TASK GOAL
Images are not part of the copy; write out the rest of the data exactly as given.
────────────────────
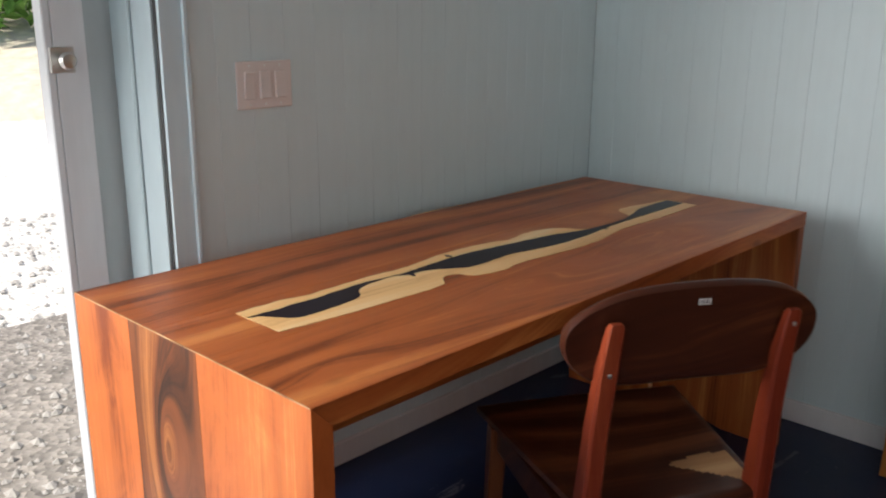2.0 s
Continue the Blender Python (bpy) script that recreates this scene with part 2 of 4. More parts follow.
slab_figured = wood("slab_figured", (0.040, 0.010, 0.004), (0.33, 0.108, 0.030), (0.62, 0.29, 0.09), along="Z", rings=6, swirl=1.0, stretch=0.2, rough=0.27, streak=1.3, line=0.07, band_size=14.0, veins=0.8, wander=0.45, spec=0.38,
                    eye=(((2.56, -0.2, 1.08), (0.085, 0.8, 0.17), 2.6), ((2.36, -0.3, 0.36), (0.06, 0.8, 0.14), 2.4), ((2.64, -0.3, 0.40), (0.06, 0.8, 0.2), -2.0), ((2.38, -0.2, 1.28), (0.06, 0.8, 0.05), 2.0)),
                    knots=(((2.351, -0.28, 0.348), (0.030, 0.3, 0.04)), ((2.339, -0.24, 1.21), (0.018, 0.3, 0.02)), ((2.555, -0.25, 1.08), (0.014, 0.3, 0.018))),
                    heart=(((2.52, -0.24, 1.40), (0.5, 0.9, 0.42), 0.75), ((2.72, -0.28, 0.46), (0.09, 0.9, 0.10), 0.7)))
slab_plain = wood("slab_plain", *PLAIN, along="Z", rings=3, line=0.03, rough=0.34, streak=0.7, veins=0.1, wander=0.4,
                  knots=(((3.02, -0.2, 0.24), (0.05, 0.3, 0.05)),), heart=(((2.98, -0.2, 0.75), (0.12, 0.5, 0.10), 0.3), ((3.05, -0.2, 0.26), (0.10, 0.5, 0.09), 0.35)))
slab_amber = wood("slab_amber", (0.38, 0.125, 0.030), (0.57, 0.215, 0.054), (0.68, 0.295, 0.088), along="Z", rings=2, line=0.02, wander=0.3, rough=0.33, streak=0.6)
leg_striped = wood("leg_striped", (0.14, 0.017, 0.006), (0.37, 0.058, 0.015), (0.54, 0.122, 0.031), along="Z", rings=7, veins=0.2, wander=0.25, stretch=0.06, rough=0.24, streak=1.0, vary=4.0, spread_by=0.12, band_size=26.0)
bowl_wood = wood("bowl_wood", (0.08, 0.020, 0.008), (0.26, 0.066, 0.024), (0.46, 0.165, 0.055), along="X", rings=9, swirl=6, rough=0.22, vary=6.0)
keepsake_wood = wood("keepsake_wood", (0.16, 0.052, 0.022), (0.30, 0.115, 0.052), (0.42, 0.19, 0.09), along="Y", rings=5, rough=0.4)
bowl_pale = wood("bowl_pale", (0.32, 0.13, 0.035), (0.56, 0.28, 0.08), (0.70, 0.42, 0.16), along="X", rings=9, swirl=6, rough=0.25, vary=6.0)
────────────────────
SOLUTION TO THE EXERCISE
2.0 s
Continue the Blender Python (bpy) script that recreates this scene with part 2 of 4. More parts follow.
slab_figured = wood("slab_figured", (0.040, 0.010, 0.004), (0.33, 0.108, 0.030), (0.62, 0.29, 0.09), along="Z", rings=6, swirl=1.0, stretch=0.2, rough=0.27, streak=1.3, line=0.07, band_size=14.0, veins=0.8, wander=0.45, spec=0.38,
                    eye=(((2.56, -0.2, 1.08), (0.085, 0.8, 0.17), 2.6), ((2.36, -0.3, 0.36), (0.06, 0.8, 0.14), 2.4), ((2.64, -0.3, 0.40), (0.06, 0.8, 0.2), -2.0), ((2.38, -0.2, 1.28), (0.06, 0.8, 0.05), 2.0)),
                    knots=(((2.351, -0.28, 0.348), (0.030, 0.3, 0.04)), ((2.339, -0.24, 1.21), (0.018, 0.3, 0.02)), ((2.555, -0.25, 1.08), (0.014, 0.3, 0.018))),
                    heart=(((2.52, -0.24, 1.40), (0.5, 0.9, 0.42), 0.75), ((2.72, -0.28, 0.46), (0.09, 0.9, 0.10), 0.7)))
slab_plain = wood("slab_plain", *PLAIN, along="Z", rings=3, line=0.03, rough=0.34, streak=0.7, veins=0.1, wander=0.4,
                  knots=(((3.02, -0.2, 0.24), (0.05, 0.3, 0.05)),), heart=(((2.98, -0.2, 0.75), (0.12, 0.5, 0.10), 0.3), ((3.05, -0.2, 0.26), (0.10, 0.5, 0.09), 0.35)))
slab_amber = wood("slab_amber", (0.38, 0.125, 0.030), (0.57, 0.215, 0.054), (0.68, 0.295, 0.088), along="Z", rings=2, line=0.02, wander=0.3, rough=0.33, streak=0.6)
leg_striped = wood("leg_striped", (0.14, 0.017, 0.006), (0.37, 0.058, 0.015), (0.54, 0.122, 0.031), along="Z", rings=7, veins=0.2, wander=0.25, stretch=0.06, rough=0.24, streak=1.0, vary=4.0, spread_by=0.12, band_size=26.0)
bowl_wood = wood("bowl_wood", (0.08, 0.020, 0.008), (0.26, 0.066, 0.024), (0.46, 0.165, 0.055), along="X", rings=9, swirl=6, rough=0.22, vary=6.0)
keepsake_wood = wood("keepsake_wood", (0.16, 0.052, 0.022), (0.30, 0.115, 0.052), (0.42, 0.19, 0.09), along="Y", rings=5, rough=0.4)
bowl_pale = wood("bowl_pale", (0.32, 0.13, 0.035), (0.56, 0.28, 0.08), (0.70, 0.42, 0.16), along="X", rings=9, swirl=6, rough=0.25, vary=6.0)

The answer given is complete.